For the quantitative analysis only the integrated intensity of the strongest salbutamol sulfate peak at 10.587° 2θ was measured, using the Industry software package for routine quantitative analysis. The measurement time was 55 seconds per sample. Linear regression was performed by Industry to calculate the intensity/concentration dependent statistic factors with a simple ‘straight line’ formula.
Figure 6 shows the calibration line of the measured peak intensities and the quantities measured on the balance. The small RMS (root mean square) value obtained from the straight-line regression, demonstrates the good applicability of XRD for quantitative evaluation. In this evaluation the actually measured quantities on the laboratory scale were used for the calibration instead of the specified doses. Therefore the reproducibility of the pMDI does not influence the results. Results are only influenced by other sample preparation dependent parameters (such as preferred orientation, particle statistics, sample homogeneity). Good estimation of dosing uniformity would then be possible with careful sample preparation, using quantities of 4 to 5 doses.
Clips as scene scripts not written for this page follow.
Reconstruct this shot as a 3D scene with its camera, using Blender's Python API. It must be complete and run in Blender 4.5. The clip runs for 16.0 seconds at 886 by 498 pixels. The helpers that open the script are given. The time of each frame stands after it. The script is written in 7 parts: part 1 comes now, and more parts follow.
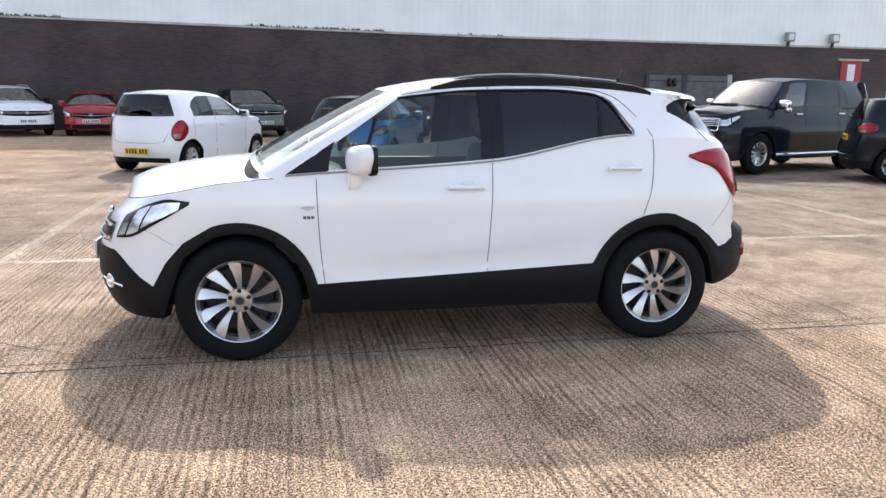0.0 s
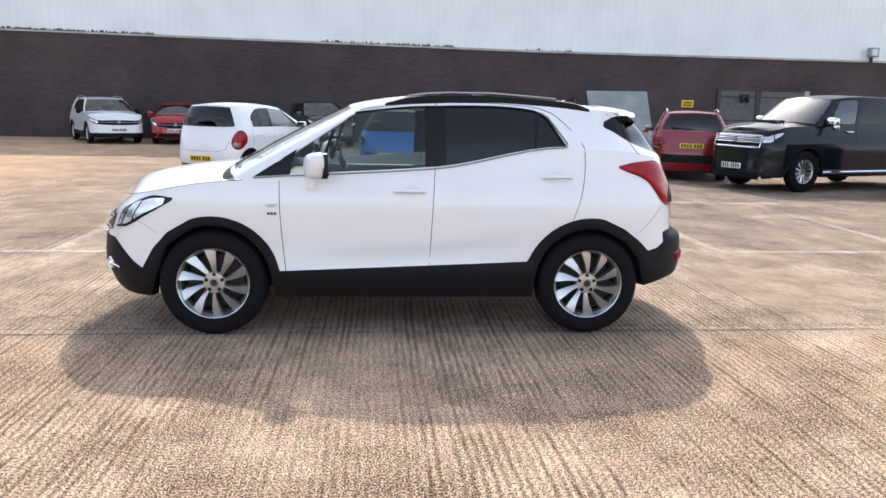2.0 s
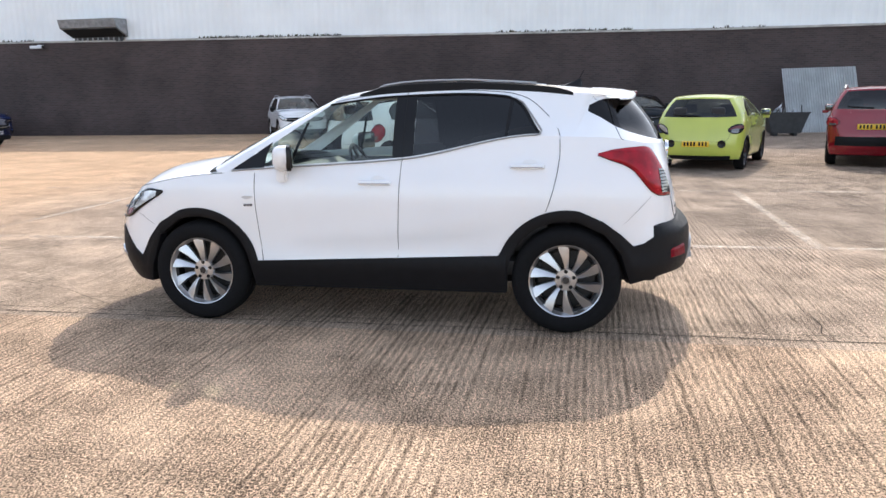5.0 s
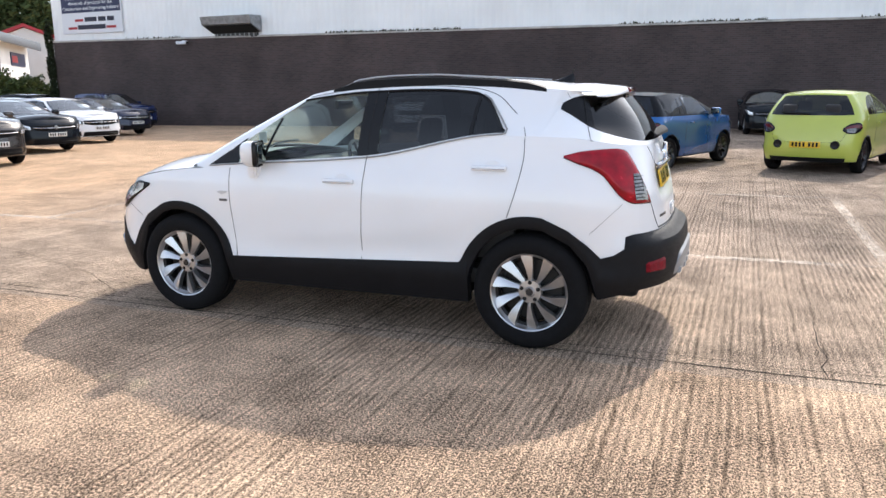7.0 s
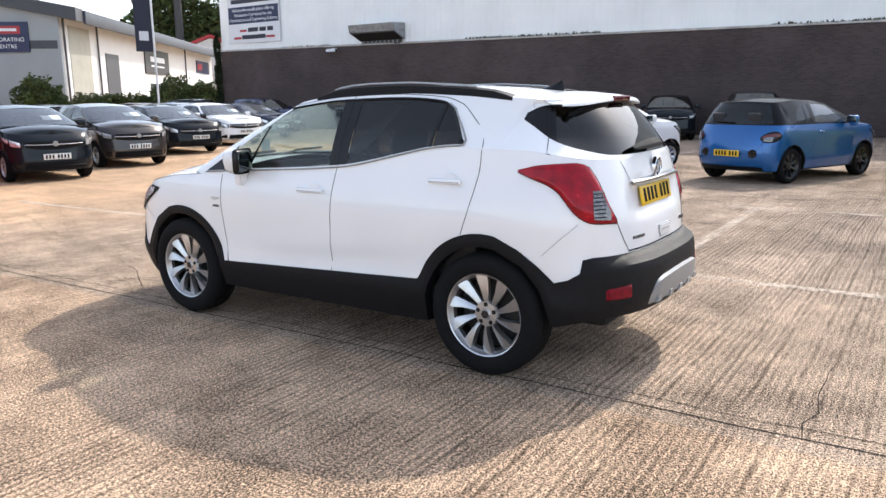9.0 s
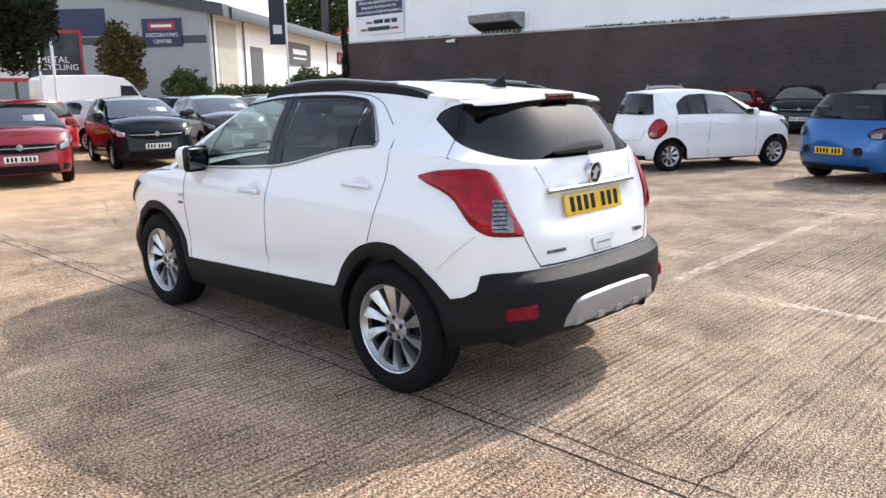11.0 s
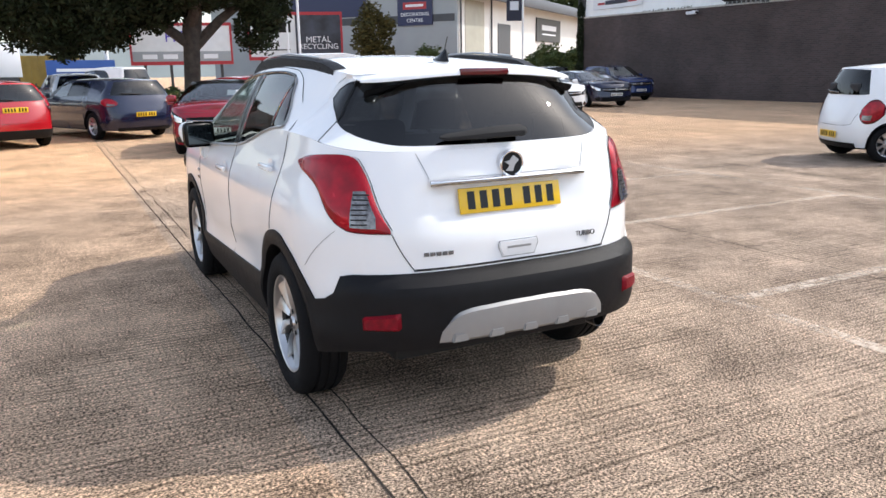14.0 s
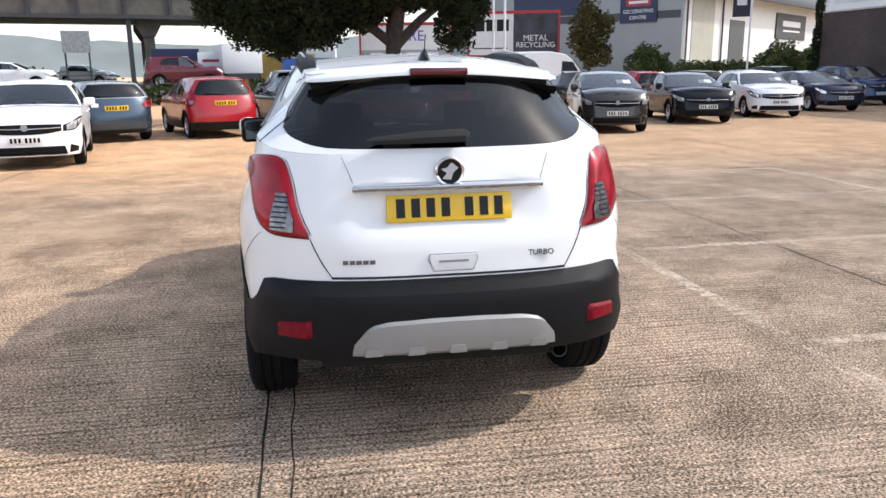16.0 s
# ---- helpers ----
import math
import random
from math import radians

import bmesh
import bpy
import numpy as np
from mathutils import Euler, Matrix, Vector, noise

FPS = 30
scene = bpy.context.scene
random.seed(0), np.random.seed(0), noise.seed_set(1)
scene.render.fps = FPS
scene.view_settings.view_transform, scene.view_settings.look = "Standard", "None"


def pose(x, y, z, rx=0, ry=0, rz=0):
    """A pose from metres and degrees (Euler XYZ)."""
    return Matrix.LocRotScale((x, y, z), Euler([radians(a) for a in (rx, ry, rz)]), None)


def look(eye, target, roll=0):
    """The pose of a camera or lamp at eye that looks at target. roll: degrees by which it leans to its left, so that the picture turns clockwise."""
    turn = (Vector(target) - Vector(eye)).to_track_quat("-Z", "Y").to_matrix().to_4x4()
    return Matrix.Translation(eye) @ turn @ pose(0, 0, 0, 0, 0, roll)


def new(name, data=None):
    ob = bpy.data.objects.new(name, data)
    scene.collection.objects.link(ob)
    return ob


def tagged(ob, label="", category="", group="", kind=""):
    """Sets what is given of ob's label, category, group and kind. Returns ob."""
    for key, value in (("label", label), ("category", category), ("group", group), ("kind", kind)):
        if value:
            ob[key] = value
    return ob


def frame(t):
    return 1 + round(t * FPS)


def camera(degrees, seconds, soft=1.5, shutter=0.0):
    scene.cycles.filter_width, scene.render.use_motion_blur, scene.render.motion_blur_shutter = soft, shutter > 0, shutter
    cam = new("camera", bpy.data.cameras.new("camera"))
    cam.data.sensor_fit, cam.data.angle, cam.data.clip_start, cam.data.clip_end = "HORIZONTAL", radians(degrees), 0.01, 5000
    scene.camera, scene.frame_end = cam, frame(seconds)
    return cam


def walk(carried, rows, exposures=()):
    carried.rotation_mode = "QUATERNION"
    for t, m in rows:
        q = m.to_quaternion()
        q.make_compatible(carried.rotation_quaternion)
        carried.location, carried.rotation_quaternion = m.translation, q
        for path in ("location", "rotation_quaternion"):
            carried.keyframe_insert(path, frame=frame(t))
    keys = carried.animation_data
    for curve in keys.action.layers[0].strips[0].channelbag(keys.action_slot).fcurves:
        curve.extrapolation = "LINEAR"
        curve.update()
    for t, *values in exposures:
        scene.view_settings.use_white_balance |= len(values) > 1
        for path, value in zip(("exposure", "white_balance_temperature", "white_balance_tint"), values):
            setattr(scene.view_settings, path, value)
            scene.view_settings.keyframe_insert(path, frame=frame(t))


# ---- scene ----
cam = camera(60.7, 16.0)
PATH = [
    (0, (-0.995, -5.143, 1.501), (-0.596, -3.225, 1.101), 0.8),
    (0.5, (-0.855, -5.429, 1.488), (-0.536, -3.493, 1.1), 1.1),
    (1, (-0.699, -5.651, 1.523), (-0.427, -3.705, 1.151), 1.3),
    (1.5, (-0.392, -5.872, 1.543), (-0.157, -3.921, 1.175), 1.3),
    (2, (-0.206, -5.897, 1.531), (-0.026, -3.94, 1.161), 1.3),
    (2.5, (0.017, -5.771, 1.535), (0.121, -3.81, 1.155), 1.2),
    (3, (0.225, -5.714, 1.542), (0.239, -3.752, 1.153), 0.9),
    (3.5, (0.538, -5.809, 1.545), (0.464, -3.849, 1.152), 0.4),
    (4, (0.829, -5.831, 1.551), (0.658, -3.877, 1.158), -0.2),
    (4.2, (0.929, -5.798, 1.532), (0.718, -3.848, 1.138), -0.4),
    (6.3, (2.126, -5.382, 1.527), (1.516, -3.52, 1.124), -1.0),
    (6.5, (2.195, -5.282, 1.535), (1.554, -3.431, 1.131), -0.9),
    (7, (2.414, -5.133, 1.528), (1.696, -3.312, 1.119), -0.7),
    (7.5, (2.738, -5.012, 1.545), (1.935, -3.226, 1.136), -0.6),
    (8, (2.91, -4.849, 1.53), (2.018, -3.105, 1.124), -0.6),
    (8.5, (3.101, -4.588, 1.54), (2.113, -2.895, 1.143), -0.6),
    (9, (3.356, -4.397, 1.536), (2.272, -2.762, 1.144), -0.7),
    (9.2, (3.473, -4.323, 1.53), (2.36, -2.707, 1.142), -0.8),
    (11.3, (4.211, -3.25, 1.566), (2.812, -1.884, 1.144), -0.7),
    (11.5, (4.255, -3.152, 1.562), (2.833, -1.812, 1.134), -0.6),
    (12, (4.28, -2.829, 1.538), (2.797, -1.562, 1.094), -0.6),
    (12.5, (4.356, -2.563, 1.542), (2.813, -1.376, 1.085), -0.6),
    (13, (4.601, -2.343, 1.546), (2.999, -1.24, 1.083), -0.8),
    (13.5, (4.754, -2.102, 1.542), (3.084, -1.103, 1.078), -0.9),
    (14, (4.778, -1.759, 1.53), (3.038, -0.886, 1.07), -1.0),
    (14.5, (4.847, -1.472, 1.526), (3.048, -0.726, 1.071), -0.9),
    (15, (5.015, -1.128, 1.537), (3.166, -0.515, 1.086), -0.8),
    (15.5, (5.03, -0.888, 1.515), (3.143, -0.404, 1.063), -0.6),
    (16, (4.959, -0.552, 1.52), (3.041, -0.219, 1.064), -0.6),
]
RAISE = Vector((0, 0, 0.02))
walk(cam, [(t, look(Vector(eye) + RAISE, Vector(target) + RAISE, roll)) for t, eye, target, roll in PATH], ((0, 1.28), (4, 1.34), (7, 1.29), (9, 1.26), (12.5, 1.24), (16, 1.05)))

# ---- light ----
SUN_DIR = Vector((0.09, 1.10, 1.0)).normalized()
world = bpy.data.worlds.new("hazy_sky")
scene.world = world
world.use_nodes = True
wn, wl = world.node_tree.nodes, world.node_tree.links
sky = wn.new("ShaderNodeTexSky")
sky.sky_type = 'NISHITA'
sky.sun_disc = False
sky.sun_elevation = math.asin(SUN_DIR.z)
sky.sun_rotation = math.atan2(SUN_DIR.x, SUN_DIR.y)
sky.air_density, sky.dust_density, sky.ozone_density = 1.0, 1.4, 1.0
wn["Background"].inputs["Strength"].default_value = 0.15
haze = wn.new("ShaderNodeHueSaturation")
haze.inputs["Saturation"].default_value = 0.62
wl.new(sky.outputs[0], haze.inputs["Color"])
wl.new(haze.outputs[0], wn["Background"].inputs["Color"])
sun_data = bpy.data.lights.new("sun", 'SUN')
sun_data.energy, sun_data.angle, sun_data.color = 1.70, radians(1.2), (1.0, 0.945, 0.87)
sun = new("sun", sun_data)
sun.matrix_world = look(SUN_DIR * 60, (0, 0, 0))


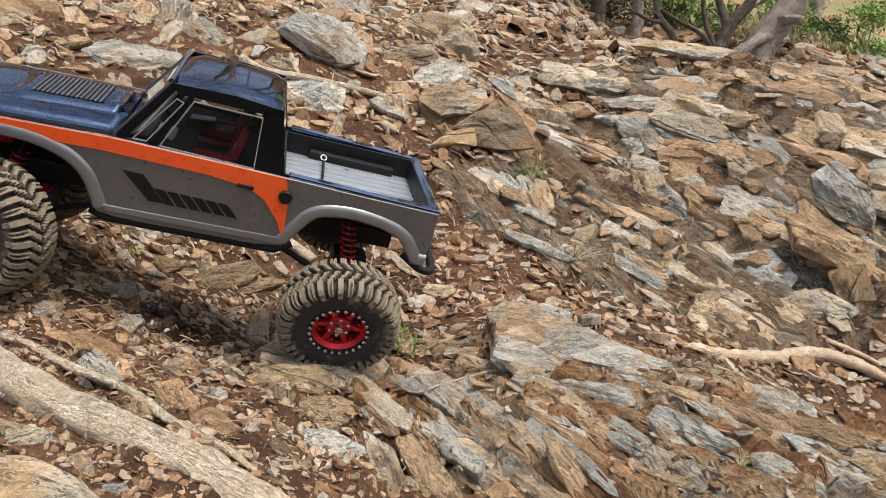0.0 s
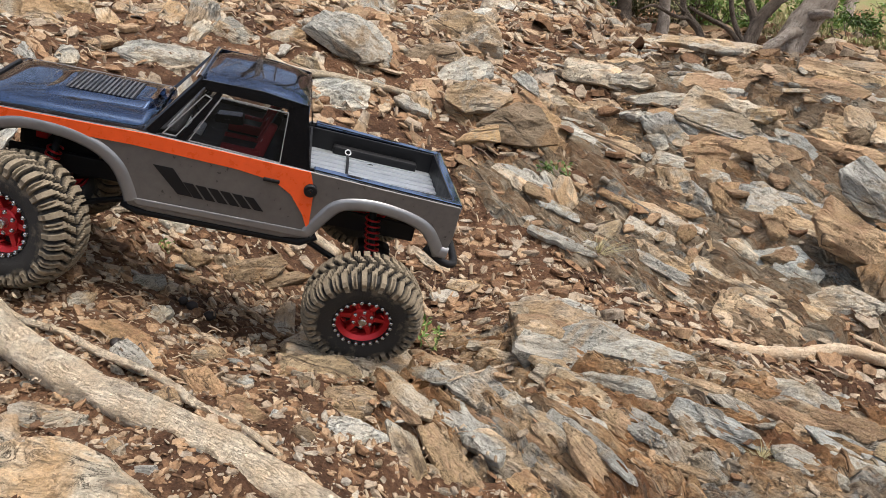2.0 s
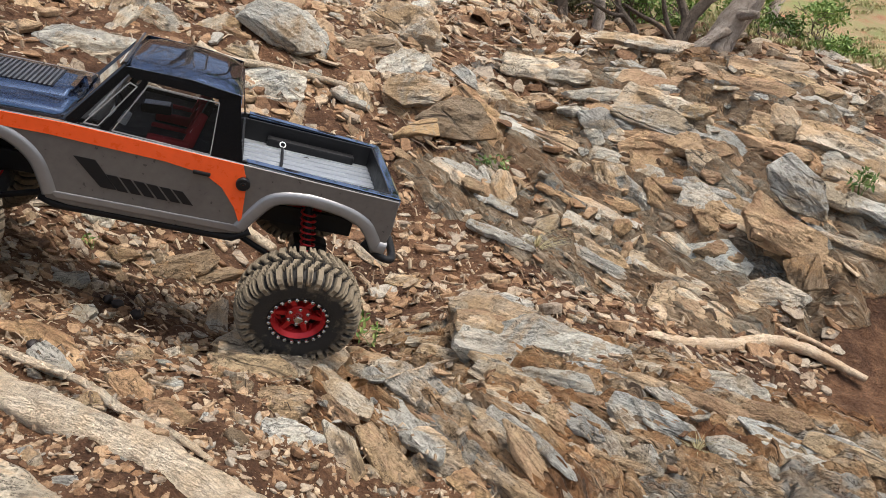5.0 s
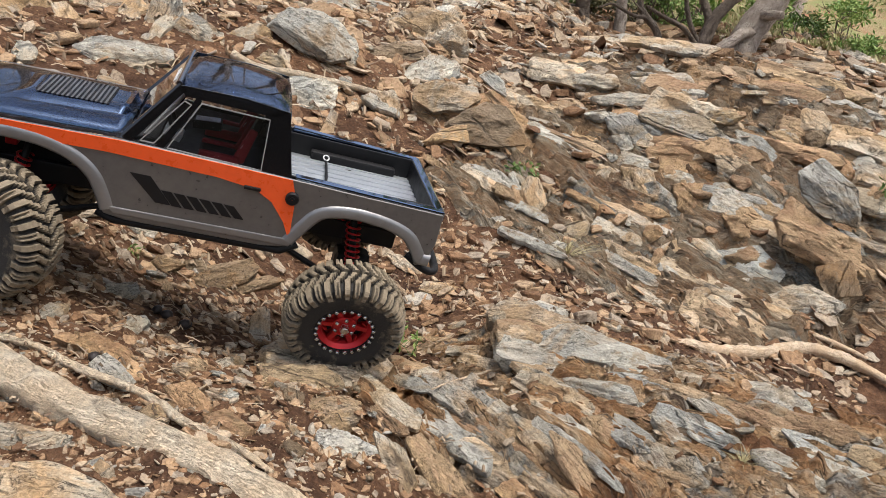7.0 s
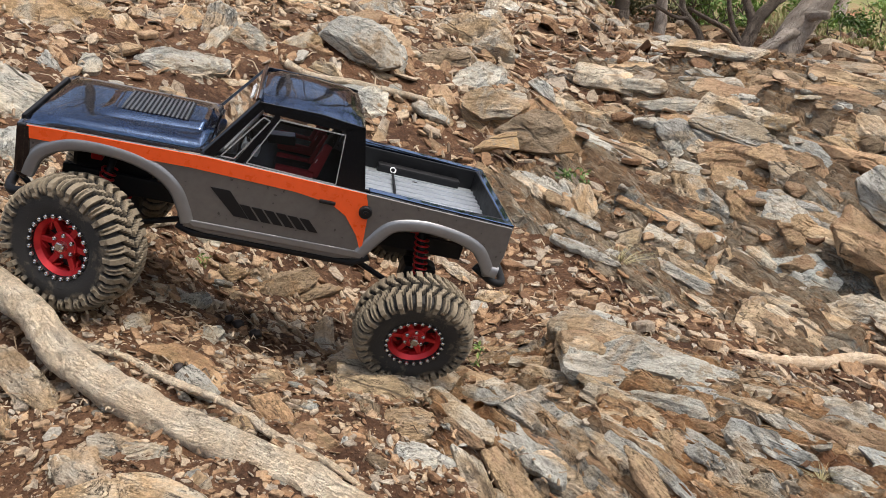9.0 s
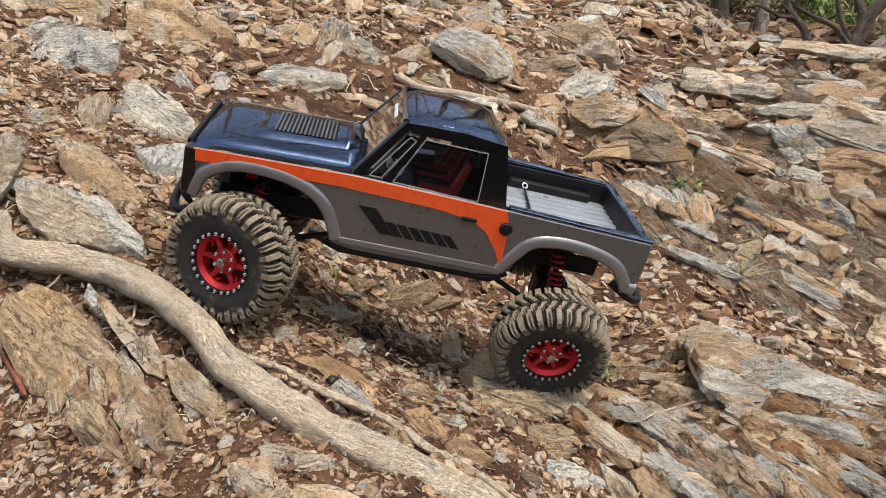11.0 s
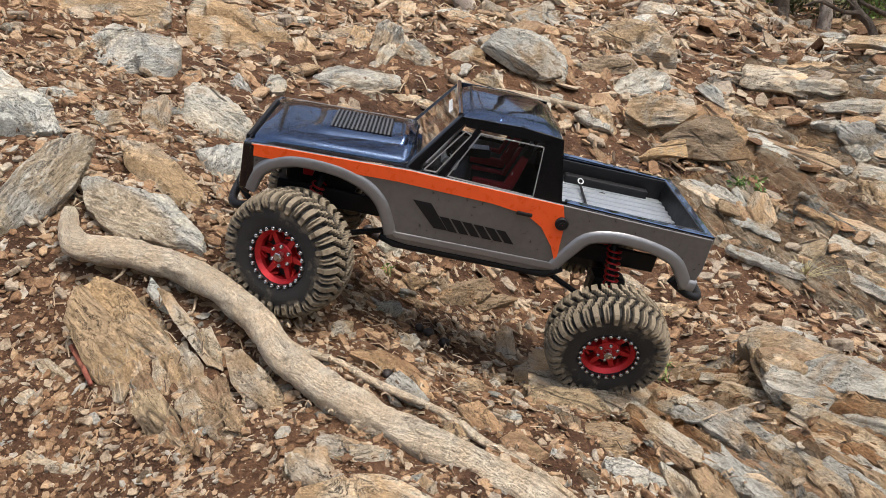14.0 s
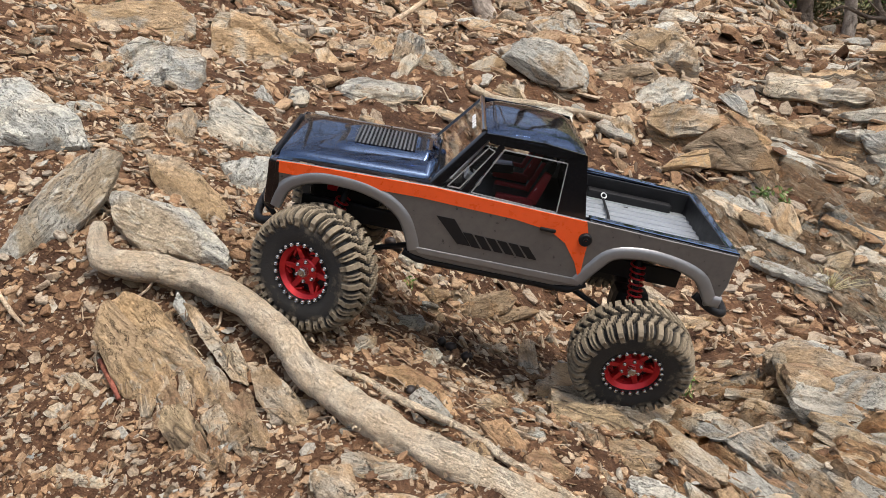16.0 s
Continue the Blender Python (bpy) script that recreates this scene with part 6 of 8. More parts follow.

Figure 6. Comparison of measured intensity with quantity of salbutamol sulfate as measured by a precise laboratory scale
- Small quantities of aerosol drugs can be successfully characterized within acceptable measurement times using an XRD instrument, equipped with a fast detector like the X’Celerator or the PIXcel.
- No special sample preparation equipment or method is required in order to obtain high-quality diffraction data.
- Solid-state line detectors like the X’Celerator or PIXcel are indispensable tools for formulation development, the investigation of new propellants, stability studies and other applications in pharmaceutical industry.
- Quantitative measurements can be successfully performed in less than a minute, especially if appropriate care is taken with respect to the reproducibility of sample preparation.